> What you will do: Reproduce the material word for word; the images stay out.

> Supplied material:
####

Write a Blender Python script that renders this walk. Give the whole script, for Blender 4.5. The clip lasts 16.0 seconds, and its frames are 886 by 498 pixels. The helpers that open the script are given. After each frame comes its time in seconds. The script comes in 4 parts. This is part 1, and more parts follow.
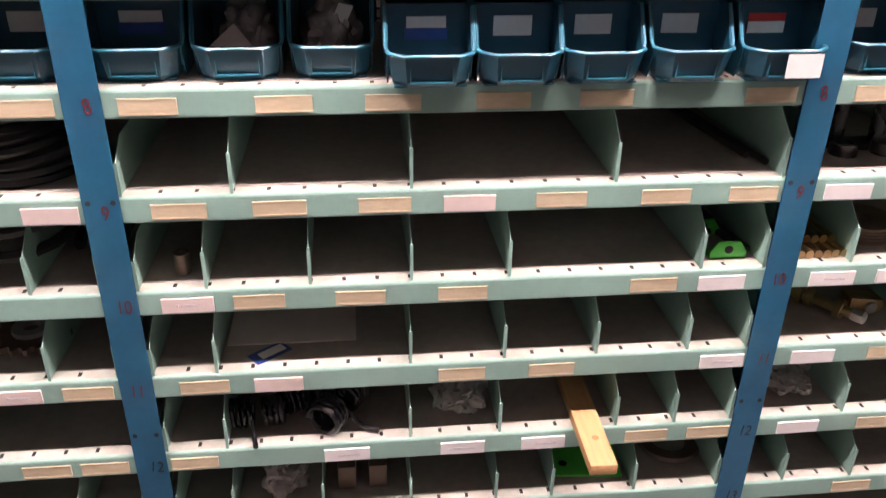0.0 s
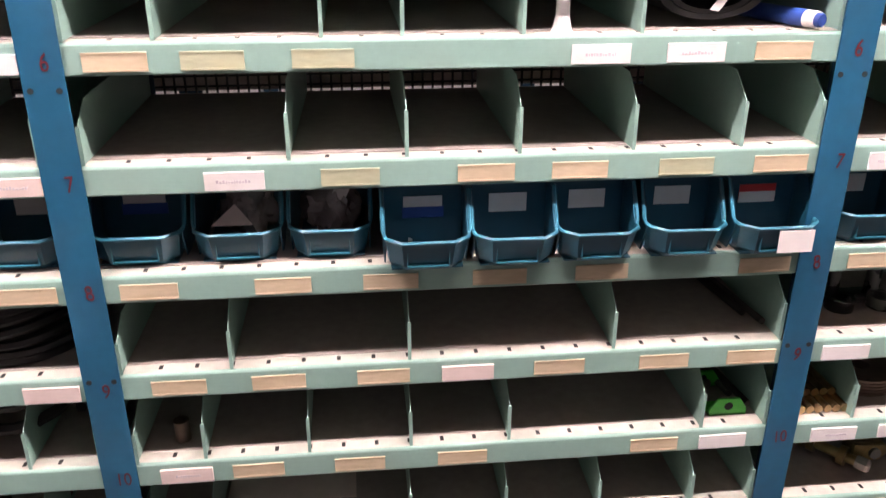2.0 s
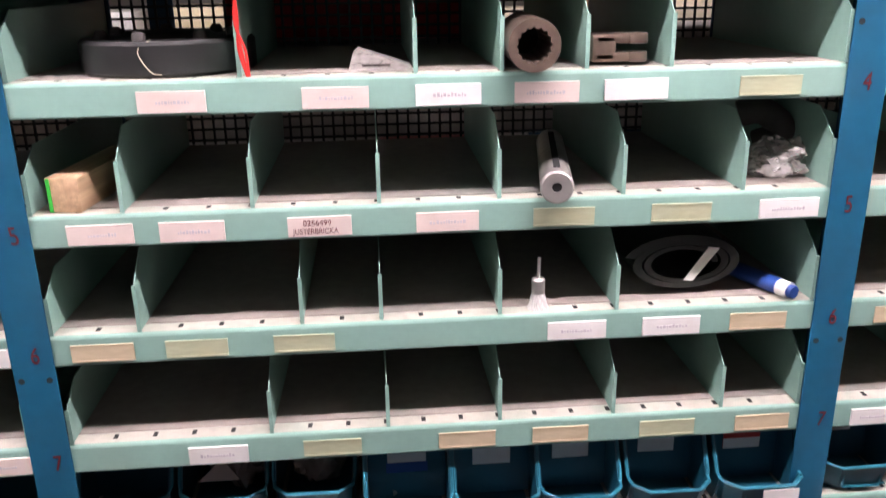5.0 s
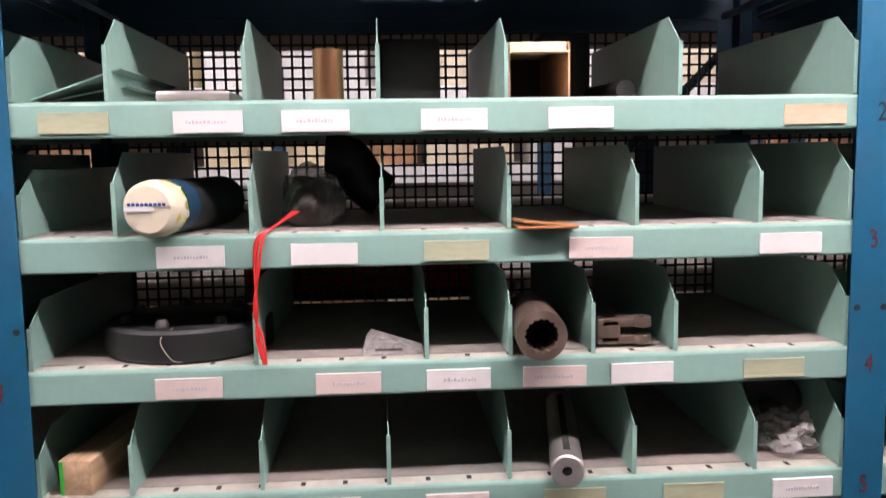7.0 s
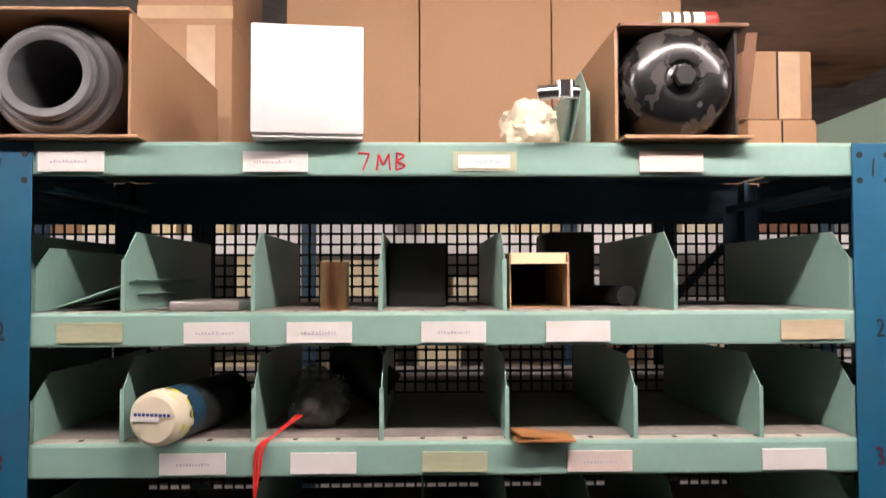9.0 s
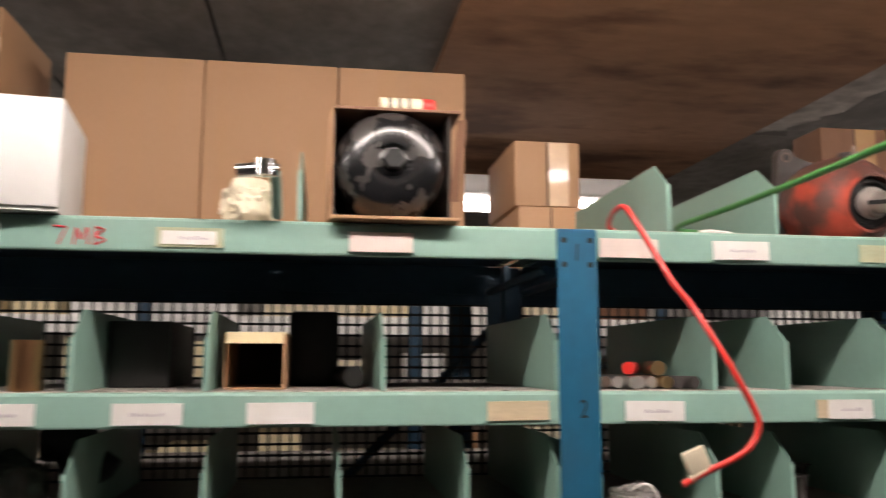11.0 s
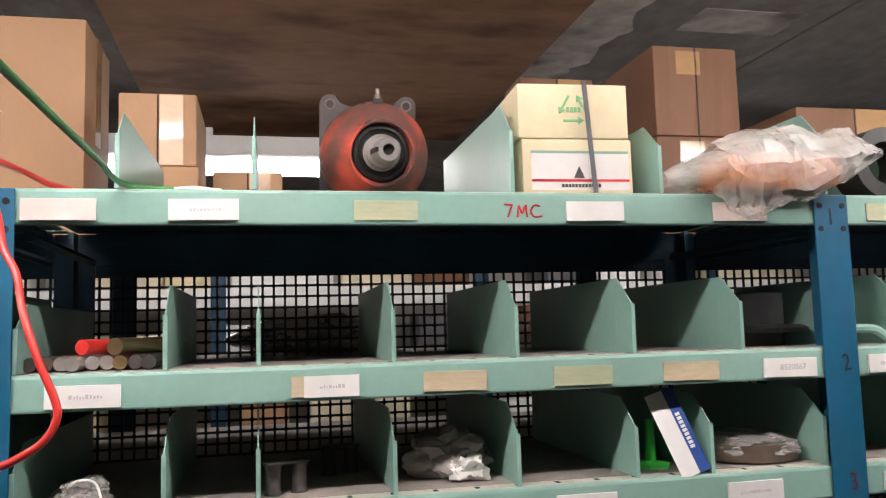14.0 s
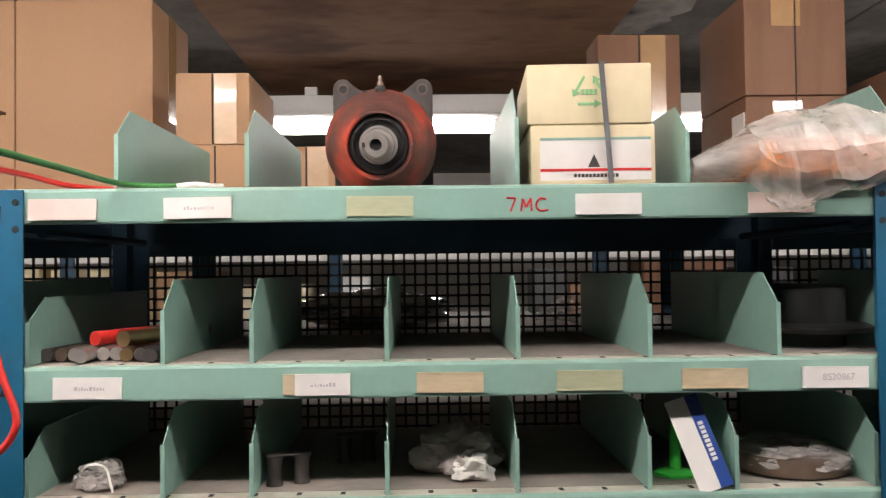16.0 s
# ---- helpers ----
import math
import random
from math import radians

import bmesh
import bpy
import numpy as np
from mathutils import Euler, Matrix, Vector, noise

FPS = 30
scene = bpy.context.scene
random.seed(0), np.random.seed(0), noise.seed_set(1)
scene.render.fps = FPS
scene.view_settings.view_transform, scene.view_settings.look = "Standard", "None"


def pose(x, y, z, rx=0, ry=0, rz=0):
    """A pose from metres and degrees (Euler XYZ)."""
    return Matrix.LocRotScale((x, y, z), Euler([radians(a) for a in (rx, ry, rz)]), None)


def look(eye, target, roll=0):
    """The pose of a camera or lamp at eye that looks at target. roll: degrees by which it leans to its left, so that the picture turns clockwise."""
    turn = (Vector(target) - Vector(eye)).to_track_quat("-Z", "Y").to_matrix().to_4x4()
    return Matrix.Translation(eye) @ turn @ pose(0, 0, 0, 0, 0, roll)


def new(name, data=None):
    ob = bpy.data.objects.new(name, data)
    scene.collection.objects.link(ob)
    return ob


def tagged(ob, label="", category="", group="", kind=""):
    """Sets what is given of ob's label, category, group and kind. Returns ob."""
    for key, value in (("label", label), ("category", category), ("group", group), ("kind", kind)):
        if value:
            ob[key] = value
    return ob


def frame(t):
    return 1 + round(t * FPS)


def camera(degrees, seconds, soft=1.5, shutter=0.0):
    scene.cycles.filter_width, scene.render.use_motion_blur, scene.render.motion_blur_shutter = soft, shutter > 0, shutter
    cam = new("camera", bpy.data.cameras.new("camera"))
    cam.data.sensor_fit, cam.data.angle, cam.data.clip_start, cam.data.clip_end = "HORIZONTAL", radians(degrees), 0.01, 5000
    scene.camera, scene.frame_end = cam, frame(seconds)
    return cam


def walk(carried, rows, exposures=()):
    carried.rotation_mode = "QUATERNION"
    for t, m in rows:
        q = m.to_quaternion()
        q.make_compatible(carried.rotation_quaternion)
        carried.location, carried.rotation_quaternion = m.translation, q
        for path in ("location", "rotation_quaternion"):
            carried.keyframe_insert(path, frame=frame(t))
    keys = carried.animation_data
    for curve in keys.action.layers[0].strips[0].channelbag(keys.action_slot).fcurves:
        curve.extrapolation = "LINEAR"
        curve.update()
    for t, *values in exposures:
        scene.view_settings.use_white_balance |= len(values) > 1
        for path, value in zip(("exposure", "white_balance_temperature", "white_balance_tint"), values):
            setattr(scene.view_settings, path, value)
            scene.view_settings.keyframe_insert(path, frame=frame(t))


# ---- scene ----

####

> Output of the exercise:
Write a Blender Python script that renders this walk. Give the whole script, for Blender 4.5. The clip lasts 16.0 seconds, and its frames are 886 by 498 pixels. The helpers that open the script are given. After each frame comes its time in seconds. The script comes in 4 parts. This is part 1, and more parts follow.
0.0 s
2.0 s
5.0 s
7.0 s
9.0 s
11.0 s
14.0 s
16.0 s
# ---- helpers ----
import math
import random
from math import radians

import bmesh
import bpy
import numpy as np
from mathutils import Euler, Matrix, Vector, noise

FPS = 30
scene = bpy.context.scene
random.seed(0), np.random.seed(0), noise.seed_set(1)
scene.render.fps = FPS
scene.view_settings.view_transform, scene.view_settings.look = "Standard", "None"


def pose(x, y, z, rx=0, ry=0, rz=0):
    """A pose from metres and degrees (Euler XYZ)."""
    return Matrix.LocRotScale((x, y, z), Euler([radians(a) for a in (rx, ry, rz)]), None)


def look(eye, target, roll=0):
    """The pose of a camera or lamp at eye that looks at target. roll: degrees by which it leans to its left, so that the picture turns clockwise."""
    turn = (Vector(target) - Vector(eye)).to_track_quat("-Z", "Y").to_matrix().to_4x4()
    return Matrix.Translation(eye) @ turn @ pose(0, 0, 0, 0, 0, roll)


def new(name, data=None):
    ob = bpy.data.objects.new(name, data)
    scene.collection.objects.link(ob)
    return ob


def tagged(ob, label="", category="", group="", kind=""):
    """Sets what is given of ob's label, category, group and kind. Returns ob."""
    for key, value in (("label", label), ("category", category), ("group", group), ("kind", kind)):
        if value:
            ob[key] = value
    return ob


def frame(t):
    return 1 + round(t * FPS)


def camera(degrees, seconds, soft=1.5, shutter=0.0):
    scene.cycles.filter_width, scene.render.use_motion_blur, scene.render.motion_blur_shutter = soft, shutter > 0, shutter
    cam = new("camera", bpy.data.cameras.new("camera"))
    cam.data.sensor_fit, cam.data.angle, cam.data.clip_start, cam.data.clip_end = "HORIZONTAL", radians(degrees), 0.01, 5000
    scene.camera, scene.frame_end = cam, frame(seconds)
    return cam


def walk(carried, rows, exposures=()):
    carried.rotation_mode = "QUATERNION"
    for t, m in rows:
        q = m.to_quaternion()
        q.make_compatible(carried.rotation_quaternion)
        carried.location, carried.rotation_quaternion = m.translation, q
        for path in ("location", "rotation_quaternion"):
            carried.keyframe_insert(path, frame=frame(t))
    keys = carried.animation_data
    for curve in keys.action.layers[0].strips[0].channelbag(keys.action_slot).fcurves:
        curve.extrapolation = "LINEAR"
        curve.update()
    for t, *values in exposures:
        scene.view_settings.use_white_balance |= len(values) > 1
        for path, value in zip(("exposure", "white_balance_temperature", "white_balance_tint"), values):
            setattr(scene.view_settings, path, value)
            scene.view_settings.keyframe_insert(path, frame=frame(t))


# ---- scene ----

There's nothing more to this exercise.